THE TASK ::
Leave out the pictures and repeat the rest of the material exactly.
━━━━
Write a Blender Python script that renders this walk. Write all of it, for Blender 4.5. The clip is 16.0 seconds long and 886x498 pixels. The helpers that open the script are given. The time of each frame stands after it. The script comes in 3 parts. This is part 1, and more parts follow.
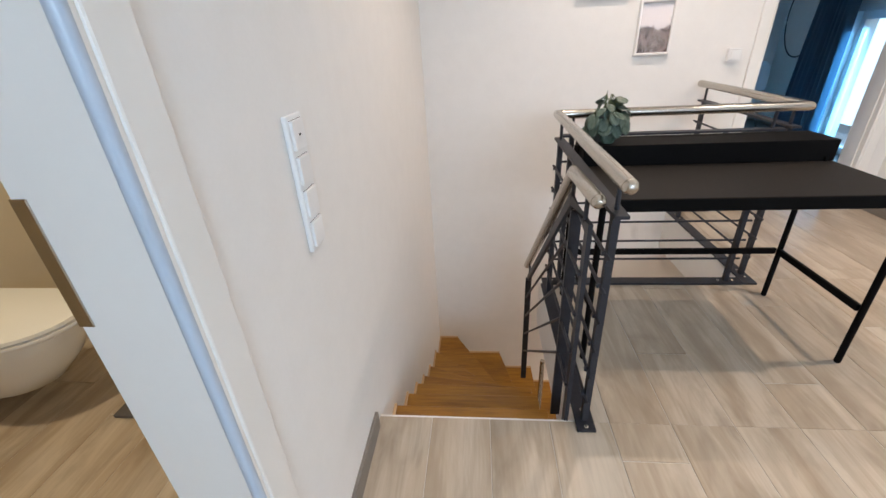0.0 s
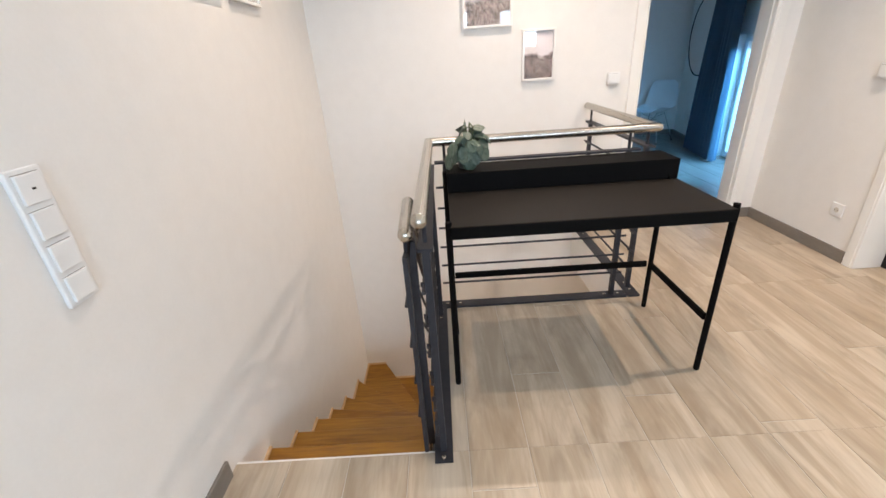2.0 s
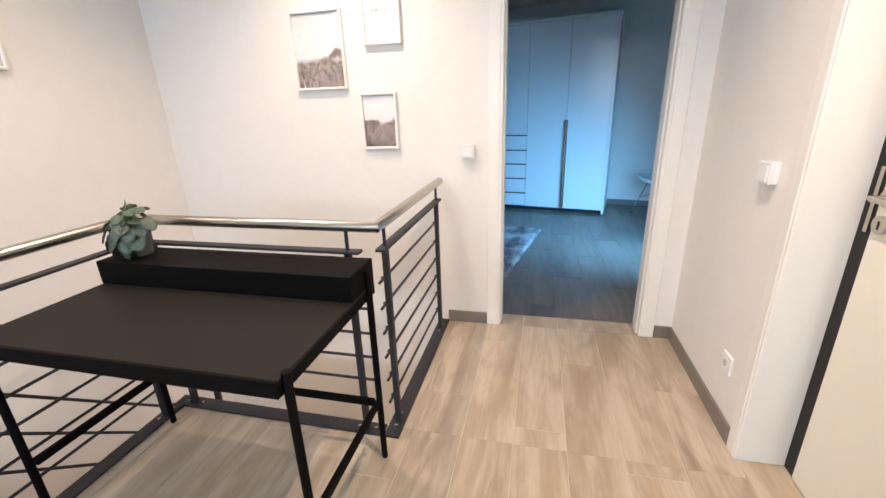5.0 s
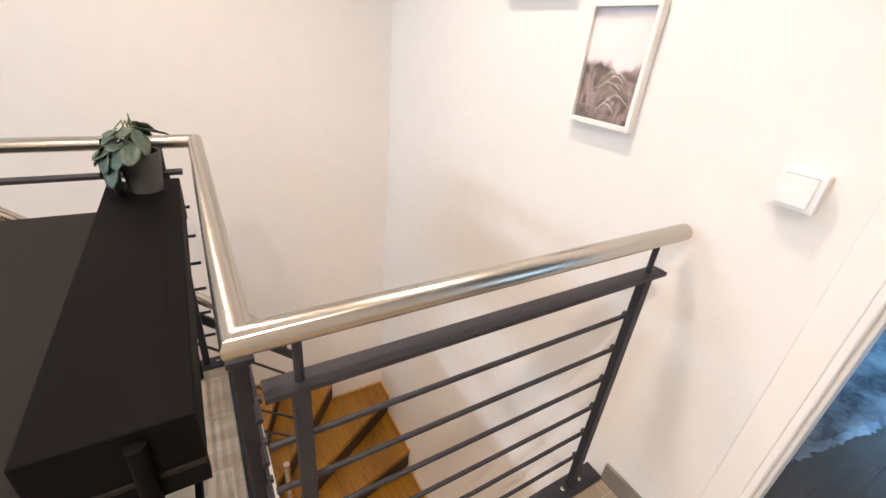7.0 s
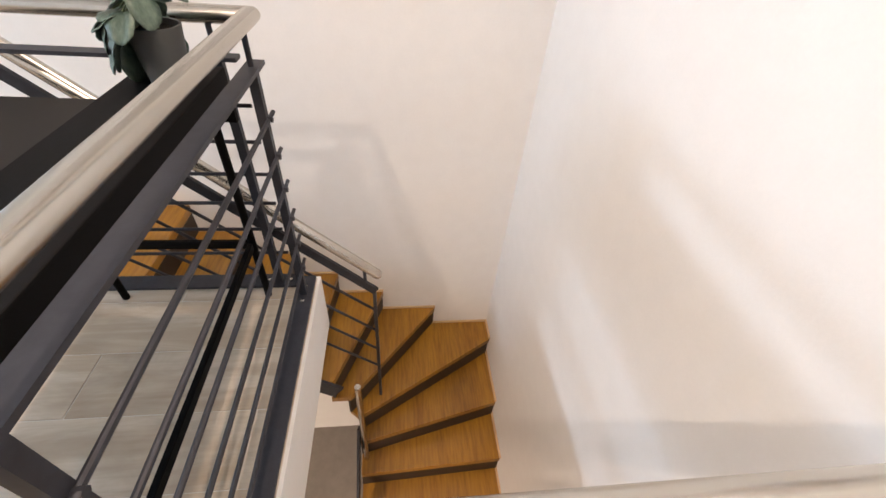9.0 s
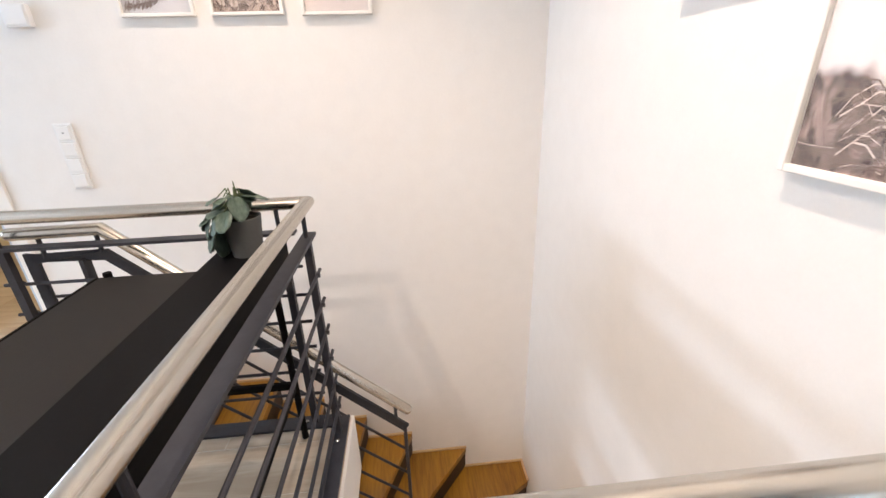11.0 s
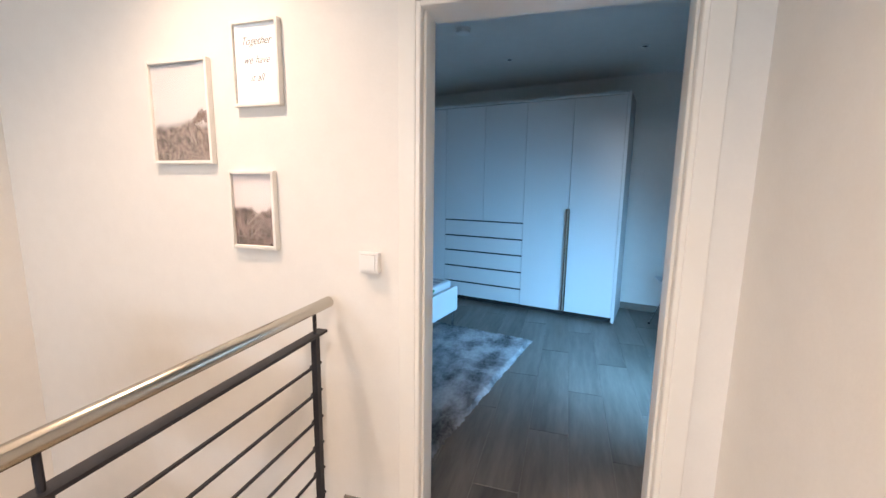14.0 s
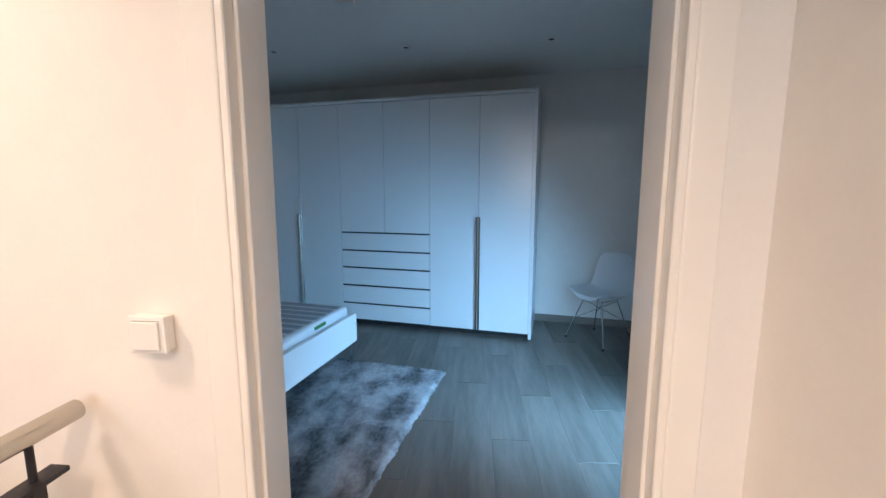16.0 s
━━━━
OUTPUT FOR THIS TASK ::
Write a Blender Python script that renders this walk. Write all of it, for Blender 4.5. The clip is 16.0 seconds long and 886x498 pixels. The helpers that open the script are given. The time of each frame stands after it. The script comes in 3 parts. This is part 1, and more parts follow.
0.0 s
2.0 s
5.0 s
7.0 s
9.0 s
11.0 s
14.0 s
16.0 s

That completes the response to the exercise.